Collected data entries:
* begin *

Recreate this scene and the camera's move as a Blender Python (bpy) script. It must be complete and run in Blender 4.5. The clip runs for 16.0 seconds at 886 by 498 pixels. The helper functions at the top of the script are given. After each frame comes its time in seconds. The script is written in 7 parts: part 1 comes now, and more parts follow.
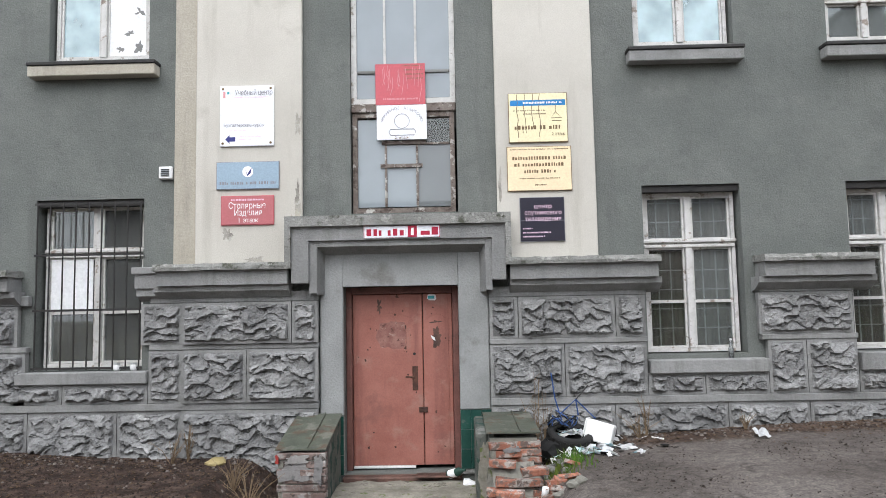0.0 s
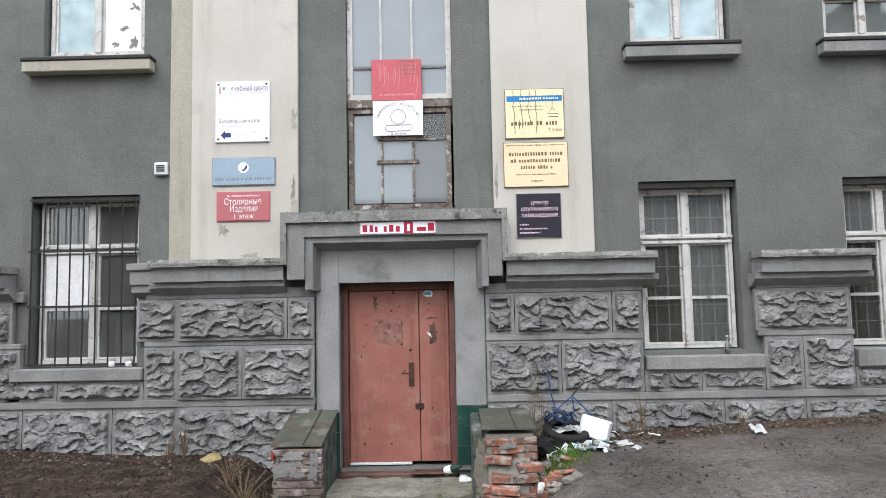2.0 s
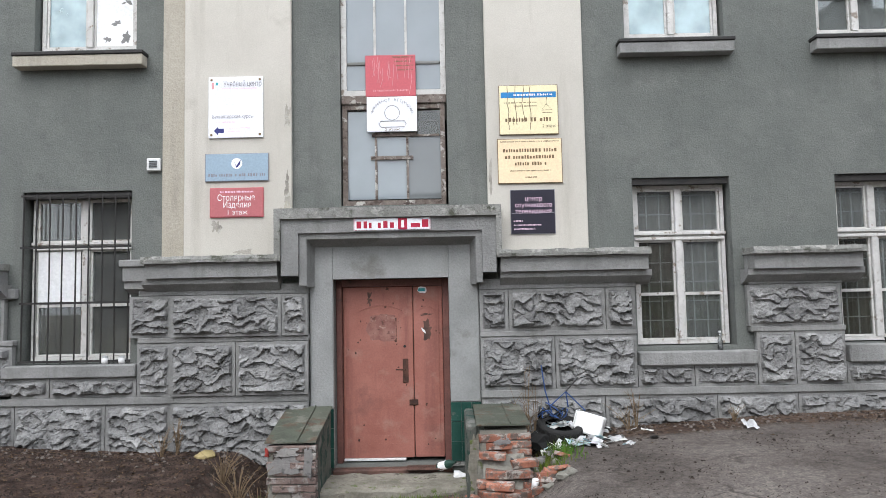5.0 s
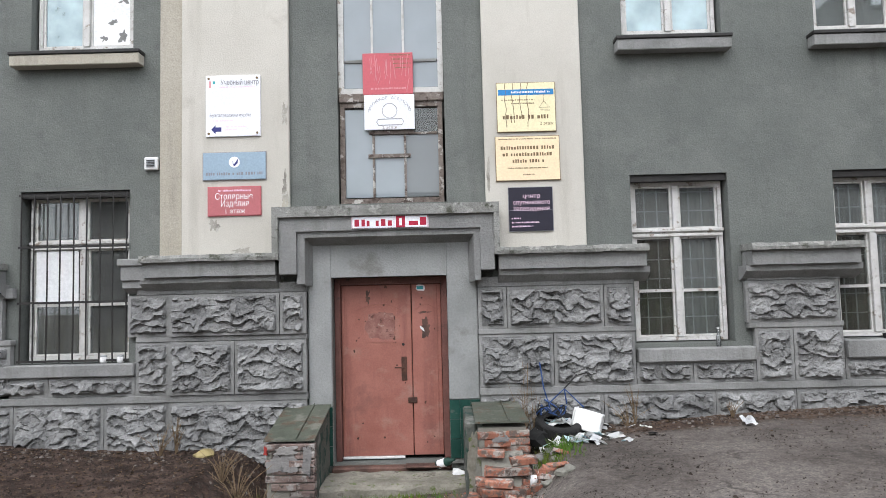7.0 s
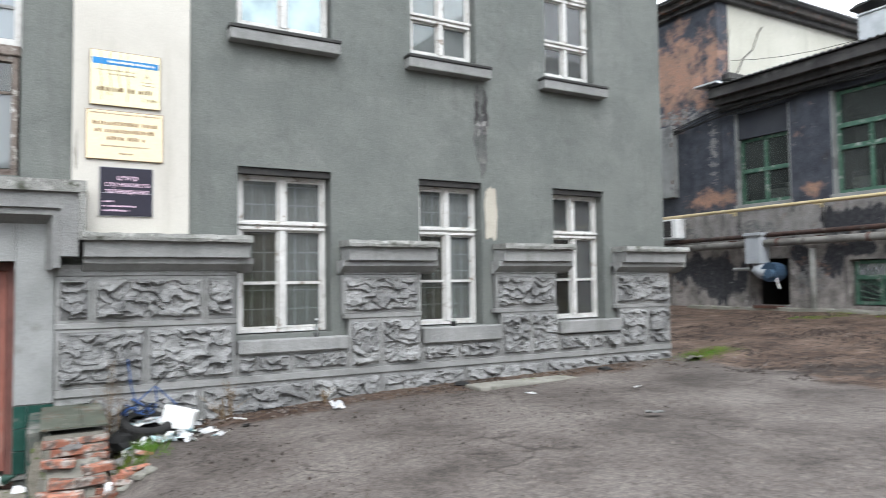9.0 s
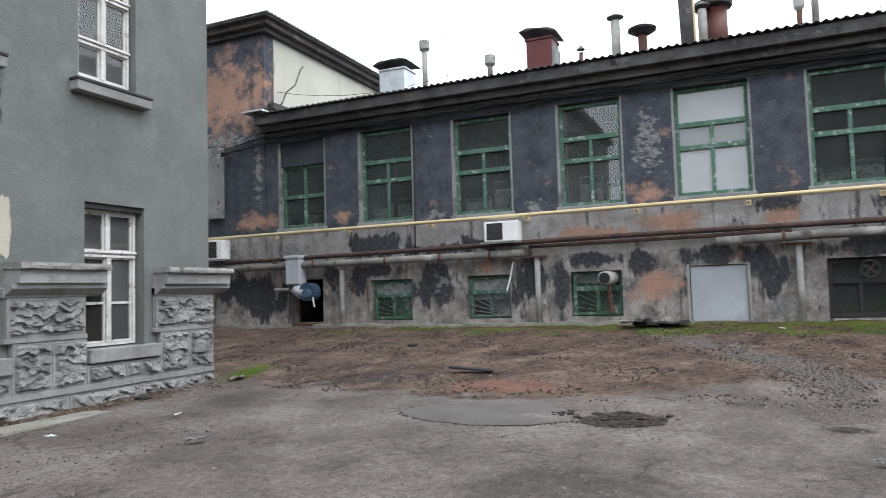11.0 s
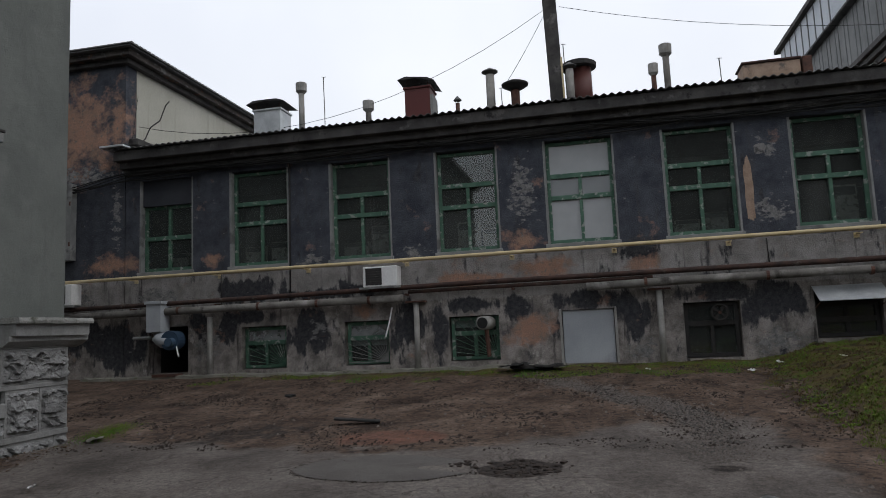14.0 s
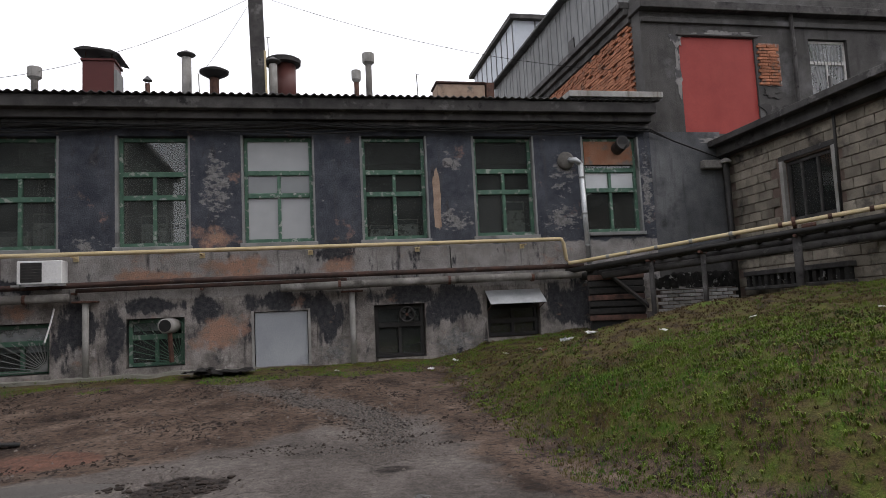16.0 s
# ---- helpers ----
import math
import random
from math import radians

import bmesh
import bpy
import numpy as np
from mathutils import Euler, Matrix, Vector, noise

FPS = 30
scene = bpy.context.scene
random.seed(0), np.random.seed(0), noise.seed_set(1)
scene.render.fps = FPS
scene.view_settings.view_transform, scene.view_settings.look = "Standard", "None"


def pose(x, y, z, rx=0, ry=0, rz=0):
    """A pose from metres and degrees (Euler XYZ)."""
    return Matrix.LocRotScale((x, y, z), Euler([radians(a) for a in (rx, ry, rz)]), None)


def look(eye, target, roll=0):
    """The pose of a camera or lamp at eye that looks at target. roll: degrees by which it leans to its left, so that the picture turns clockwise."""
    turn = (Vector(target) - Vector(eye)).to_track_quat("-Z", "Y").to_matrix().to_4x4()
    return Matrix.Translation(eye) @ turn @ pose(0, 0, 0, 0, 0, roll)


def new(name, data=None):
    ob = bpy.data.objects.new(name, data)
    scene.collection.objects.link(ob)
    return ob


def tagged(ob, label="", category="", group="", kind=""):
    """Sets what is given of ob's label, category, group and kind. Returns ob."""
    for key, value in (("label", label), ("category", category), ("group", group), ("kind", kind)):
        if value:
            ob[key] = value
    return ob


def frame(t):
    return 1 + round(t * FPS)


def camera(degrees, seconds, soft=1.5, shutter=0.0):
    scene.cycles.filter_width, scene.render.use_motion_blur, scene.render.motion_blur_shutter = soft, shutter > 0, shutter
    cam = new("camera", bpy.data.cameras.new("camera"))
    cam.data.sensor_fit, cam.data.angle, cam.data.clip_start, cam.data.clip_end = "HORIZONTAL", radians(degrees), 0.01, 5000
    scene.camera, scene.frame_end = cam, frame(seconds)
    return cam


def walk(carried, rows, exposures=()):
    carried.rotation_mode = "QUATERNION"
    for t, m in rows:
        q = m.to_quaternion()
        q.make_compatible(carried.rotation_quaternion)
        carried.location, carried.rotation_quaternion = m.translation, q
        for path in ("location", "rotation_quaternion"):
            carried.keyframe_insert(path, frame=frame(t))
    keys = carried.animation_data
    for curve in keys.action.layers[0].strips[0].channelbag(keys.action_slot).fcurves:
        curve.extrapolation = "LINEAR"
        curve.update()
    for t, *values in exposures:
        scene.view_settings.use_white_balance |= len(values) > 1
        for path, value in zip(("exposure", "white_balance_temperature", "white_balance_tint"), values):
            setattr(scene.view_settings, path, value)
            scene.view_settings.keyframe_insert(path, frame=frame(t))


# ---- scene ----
from mathutils import geometry

cam = camera(65.5, 16.0, soft=0.7, shutter=0.3)
PATH = [
    (0, (0.206, 0.269, 2.014), (0.167, 2.262, 2.175), -1.1),
    (0.5, (0.21, 0.277, 2.006), (0.169, 2.271, 2.163), -1.1),
    (1, (0.221, 0.278, 2.006), (0.187, 2.273, 2.156), -1.1),
    (1.5, (0.231, 0.287, 2.002), (0.195, 2.281, 2.153), -1.2),
    (2, (0.227, 0.288, 1.999), (0.193, 2.281, 2.153), -1.1),
    (2.5, (0.226, 0.286, 2.004), (0.208, 2.281, 2.149), -1.1),
    (3, (0.22, 0.279, 2.014), (0.205, 2.273, 2.163), -1.2),
    (3.5, (0.221, 0.278, 2.012), (0.199, 2.273, 2.155), -1.1),
    (4, (0.217, 0.285, 2.013), (0.199, 2.28, 2.153), -1.0),
    (6.5, (0.216, 0.288, 1.997), (0.205, 2.283, 2.139), -1.4),
    (7, (0.232, 0.289, 2.0), (0.219, 2.284, 2.136), -1.4),
    (7.5, (0.25, 0.291, 2.002), (0.238, 2.286, 2.14), -1.3),
    (8, (0.349, 0.281, 1.994), (0.548, 2.268, 2.106), -1.3),
    (8.5, (0.418, 0.292, 1.985), (1.046, 2.189, 2.057), -1.4),
    (9, (0.525, 0.248, 1.985), (1.511, 1.986, 2.081), -0.7),
    (9.5, (0.582, 0.18, 1.987), (1.946, 1.639, 2.1), 0.0),
    (10, (0.58, 0.16, 1.984), (2.14, 1.405, 2.123), -1.4),
    (10.2, (0.574, 0.163, 1.979), (2.208, 1.308, 2.113), -1.4),
    (12.3, (0.586, 0.586, 2.04), (2.503, 1.136, 2.197), -2.7),
    (12.5, (0.6, 0.615, 2.041), (2.521, 1.149, 2.205), -2.6),
    (13, (0.613, 0.635, 2.063), (2.548, 1.102, 2.254), -2.6),
    (13.5, (0.574, 0.63, 2.079), (2.515, 1.062, 2.29), -2.6),
    (14, (0.546, 0.632, 2.092), (2.486, 1.055, 2.325), -2.5),
    (14.5, (0.589, 0.605, 2.105), (2.555, 0.861, 2.368), -2.8),
    (15, (0.625, 0.557, 2.116), (2.608, 0.431, 2.341), -2.2),
    (15.5, (0.634, 0.465, 2.126), (2.592, 0.11, 2.331), -3.1),
    (16, (0.777, 0.323, 2.14), (2.729, -0.072, 2.332), -2.8),
]
LIGHT = [(0, 0.86, 6400, 10), (7.5, 0.83, 6400, 10), (8.2, 0.95, 6350, 10), (9, 1.25, 6300, 8), (10.1, 1.42, 6270, 7), (11.2, 0.85, 6280, 9), (12.3, 0.48, 6300, 10), (13, 0.17, 6350, 10), (13.5, -0.2, 6400, 10), (14.2, -0.8, 6450, 10), (14.7, -0.98, 6550, 11), (15.1, -0.92, 6700, 13), (15.5, -0.6, 6700, 14), (16, -0.05, 6700, 14)]
walk(cam, [(t, look(eye, target, roll)) for t, eye, target, roll in PATH], LIGHT)

# ---- world and light ----
world = bpy.data.worlds.new("overcast_sky")
scene.world = world
world.use_nodes = True
wn, wl = world.node_tree.nodes, world.node_tree.links
sky = wn.new("ShaderNodeTexSky")
sky.sky_type, sky.sun_disc = "NISHITA", False
sky.sun_elevation, sky.sun_rotation = radians(48), radians(200)
sky.dust_density, sky.air_density = 4.0, 1.2
wtc = wn.new("ShaderNodeTexCoord")
cloud = wn.new("ShaderNodeTexNoise")
cloud.inputs["Scale"].default_value, cloud.inputs["Detail"].default_value = 2.2, 5
wl.new(wtc.outputs["Generated"], cloud.inputs["Vector"])
ramp = wn.new("ShaderNodeValToRGB")
ramp.color_ramp.elements[0].position, ramp.color_ramp.elements[0].color = 0.3, (0.92, 0.96, 1.05, 1)
ramp.color_ramp.elements[1].position, ramp.color_ramp.elements[1].color = 0.7, (1.08, 1.11, 1.16, 1)
wl.new(cloud.outputs["Fac"], ramp.inputs["Fac"])
dim = wn.new("ShaderNodeVectorMath")
dim.operation = "SCALE"
dim.inputs["Scale"].default_value = 0.1
wl.new(sky.outputs["Color"], dim.inputs[0])
wmix = wn.new("ShaderNodeMix")
wmix.data_type = "RGBA"
wmix.inputs[0].default_value = 0.9
wl.new(dim.outputs["Vector"], wmix.inputs[6])
wl.new(ramp.outputs["Color"], wmix.inputs[7])
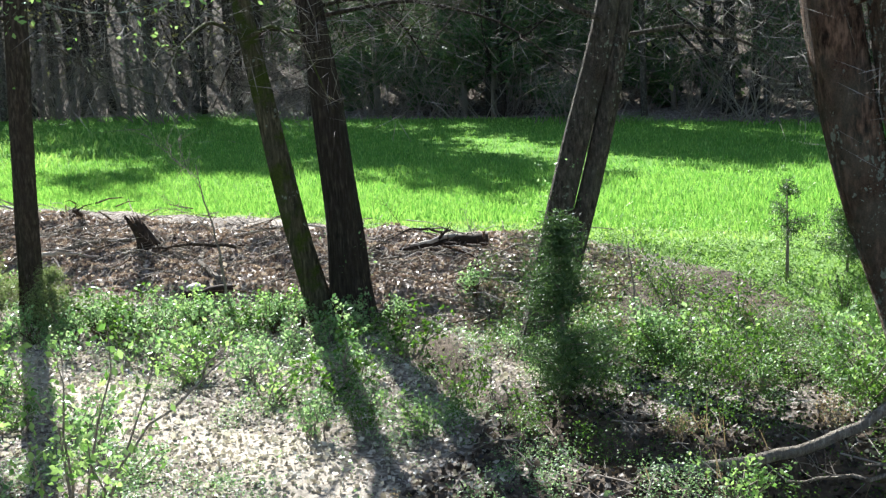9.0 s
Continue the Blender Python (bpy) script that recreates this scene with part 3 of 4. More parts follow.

* end *

-- Task statement --
Exclude every picture and copy the remaining data exactly.

-- Task solution --
Recreate this scene and the camera's move as a Blender Python (bpy) script. It must be complete and run in Blender 4.5. The clip runs for 16.0 seconds at 886 by 498 pixels. The helper functions at the top of the script are given. After each frame comes its time in seconds. The script is written in 7 parts: part 1 comes now, and more parts follow.
0.0 s
2.0 s
5.0 s
7.0 s
9.0 s
11.0 s
14.0 s
16.0 s
# ---- helpers ----
import math
import random
from math import radians

import bmesh
import bpy
import numpy as np
from mathutils import Euler, Matrix, Vector, noise

FPS = 30
scene = bpy.context.scene
random.seed(0), np.random.seed(0), noise.seed_set(1)
scene.render.fps = FPS
scene.view_settings.view_transform, scene.view_settings.look = "Standard", "None"


def pose(x, y, z, rx=0, ry=0, rz=0):
    """A pose from metres and degrees (Euler XYZ)."""
    return Matrix.LocRotScale((x, y, z), Euler([radians(a) for a in (rx, ry, rz)]), None)


def look(eye, target, roll=0):
    """The pose of a camera or lamp at eye that looks at target. roll: degrees by which it leans to its left, so that the picture turns clockwise."""
    turn = (Vector(target) - Vector(eye)).to_track_quat("-Z", "Y").to_matrix().to_4x4()
    return Matrix.Translation(eye) @ turn @ pose(0, 0, 0, 0, 0, roll)


def new(name, data=None):
    ob = bpy.data.objects.new(name, data)
    scene.collection.objects.link(ob)
    return ob


def tagged(ob, label="", category="", group="", kind=""):
    """Sets what is given of ob's label, category, group and kind. Returns ob."""
    for key, value in (("label", label), ("category", category), ("group", group), ("kind", kind)):
        if value:
            ob[key] = value
    return ob


def frame(t):
    return 1 + round(t * FPS)


def camera(degrees, seconds, soft=1.5, shutter=0.0):
    scene.cycles.filter_width, scene.render.use_motion_blur, scene.render.motion_blur_shutter = soft, shutter > 0, shutter
    cam = new("camera", bpy.data.cameras.new("camera"))
    cam.data.sensor_fit, cam.data.angle, cam.data.clip_start, cam.data.clip_end = "HORIZONTAL", radians(degrees), 0.01, 5000
    scene.camera, scene.frame_end = cam, frame(seconds)
    return cam


def walk(carried, rows, exposures=()):
    carried.rotation_mode = "QUATERNION"
    for t, m in rows:
        q = m.to_quaternion()
        q.make_compatible(carried.rotation_quaternion)
        carried.location, carried.rotation_quaternion = m.translation, q
        for path in ("location", "rotation_quaternion"):
            carried.keyframe_insert(path, frame=frame(t))
    keys = carried.animation_data
    for curve in keys.action.layers[0].strips[0].channelbag(keys.action_slot).fcurves:
        curve.extrapolation = "LINEAR"
        curve.update()
    for t, *values in exposures:
        scene.view_settings.use_white_balance |= len(values) > 1
        for path, value in zip(("exposure", "white_balance_temperature", "white_balance_tint"), values):
            setattr(scene.view_settings, path, value)
            scene.view_settings.keyframe_insert(path, frame=frame(t))


# ---- scene ----
from mathutils import geometry

cam = camera(65.5, 16.0, soft=0.7, shutter=0.3)
PATH = [
    (0, (0.206, 0.269, 2.014), (0.167, 2.262, 2.175), -1.1),
    (0.5, (0.21, 0.277, 2.006), (0.169, 2.271, 2.163), -1.1),
    (1, (0.221, 0.278, 2.006), (0.187, 2.273, 2.156), -1.1),
    (1.5, (0.231, 0.287, 2.002), (0.195, 2.281, 2.153), -1.2),
    (2, (0.227, 0.288, 1.999), (0.193, 2.281, 2.153), -1.1),
    (2.5, (0.226, 0.286, 2.004), (0.208, 2.281, 2.149), -1.1),
    (3, (0.22, 0.279, 2.014), (0.205, 2.273, 2.163), -1.2),
    (3.5, (0.221, 0.278, 2.012), (0.199, 2.273, 2.155), -1.1),
    (4, (0.217, 0.285, 2.013), (0.199, 2.28, 2.153), -1.0),
    (6.5, (0.216, 0.288, 1.997), (0.205, 2.283, 2.139), -1.4),
    (7, (0.232, 0.289, 2.0), (0.219, 2.284, 2.136), -1.4),
    (7.5, (0.25, 0.291, 2.002), (0.238, 2.286, 2.14), -1.3),
    (8, (0.349, 0.281, 1.994), (0.548, 2.268, 2.106), -1.3),
    (8.5, (0.418, 0.292, 1.985), (1.046, 2.189, 2.057), -1.4),
    (9, (0.525, 0.248, 1.985), (1.511, 1.986, 2.081), -0.7),
    (9.5, (0.582, 0.18, 1.987), (1.946, 1.639, 2.1), 0.0),
    (10, (0.58, 0.16, 1.984), (2.14, 1.405, 2.123), -1.4),
    (10.2, (0.574, 0.163, 1.979), (2.208, 1.308, 2.113), -1.4),
    (12.3, (0.586, 0.586, 2.04), (2.503, 1.136, 2.197), -2.7),
    (12.5, (0.6, 0.615, 2.041), (2.521, 1.149, 2.205), -2.6),
    (13, (0.613, 0.635, 2.063), (2.548, 1.102, 2.254), -2.6),
    (13.5, (0.574, 0.63, 2.079), (2.515, 1.062, 2.29), -2.6),
    (14, (0.546, 0.632, 2.092), (2.486, 1.055, 2.325), -2.5),
    (14.5, (0.589, 0.605, 2.105), (2.555, 0.861, 2.368), -2.8),
    (15, (0.625, 0.557, 2.116), (2.608, 0.431, 2.341), -2.2),
    (15.5, (0.634, 0.465, 2.126), (2.592, 0.11, 2.331), -3.1),
    (16, (0.777, 0.323, 2.14), (2.729, -0.072, 2.332), -2.8),
]
LIGHT = [(0, 0.86, 6400, 10), (7.5, 0.83, 6400, 10), (8.2, 0.95, 6350, 10), (9, 1.25, 6300, 8), (10.1, 1.42, 6270, 7), (11.2, 0.85, 6280, 9), (12.3, 0.48, 6300, 10), (13, 0.17, 6350, 10), (13.5, -0.2, 6400, 10), (14.2, -0.8, 6450, 10), (14.7, -0.98, 6550, 11), (15.1, -0.92, 6700, 13), (15.5, -0.6, 6700, 14), (16, -0.05, 6700, 14)]
walk(cam, [(t, look(eye, target, roll)) for t, eye, target, roll in PATH], LIGHT)

# ---- world and light ----
world = bpy.data.worlds.new("overcast_sky")
scene.world = world
world.use_nodes = True
wn, wl = world.node_tree.nodes, world.node_tree.links
sky = wn.new("ShaderNodeTexSky")
sky.sky_type, sky.sun_disc = "NISHITA", False
sky.sun_elevation, sky.sun_rotation = radians(48), radians(200)
sky.dust_density, sky.air_density = 4.0, 1.2
wtc = wn.new("ShaderNodeTexCoord")
cloud = wn.new("ShaderNodeTexNoise")
cloud.inputs["Scale"].default_value, cloud.inputs["Detail"].default_value = 2.2, 5
wl.new(wtc.outputs["Generated"], cloud.inputs["Vector"])
ramp = wn.new("ShaderNodeValToRGB")
ramp.color_ramp.elements[0].position, ramp.color_ramp.elements[0].color = 0.3, (0.92, 0.96, 1.05, 1)
ramp.color_ramp.elements[1].position, ramp.color_ramp.elements[1].color = 0.7, (1.08, 1.11, 1.16, 1)
wl.new(cloud.outputs["Fac"], ramp.inputs["Fac"])
dim = wn.new("ShaderNodeVectorMath")
dim.operation = "SCALE"
dim.inputs["Scale"].default_value = 0.1
wl.new(sky.outputs["Color"], dim.inputs[0])
wmix = wn.new("ShaderNodeMix")
wmix.data_type = "RGBA"
wmix.inputs[0].default_value = 0.9
wl.new(dim.outputs["Vector"], wmix.inputs[6])
wl.new(ramp.outputs["Color"], wmix.inputs[7])
9.0 s
Continue the Blender Python (bpy) script that recreates this scene with part 3 of 4. More parts follow.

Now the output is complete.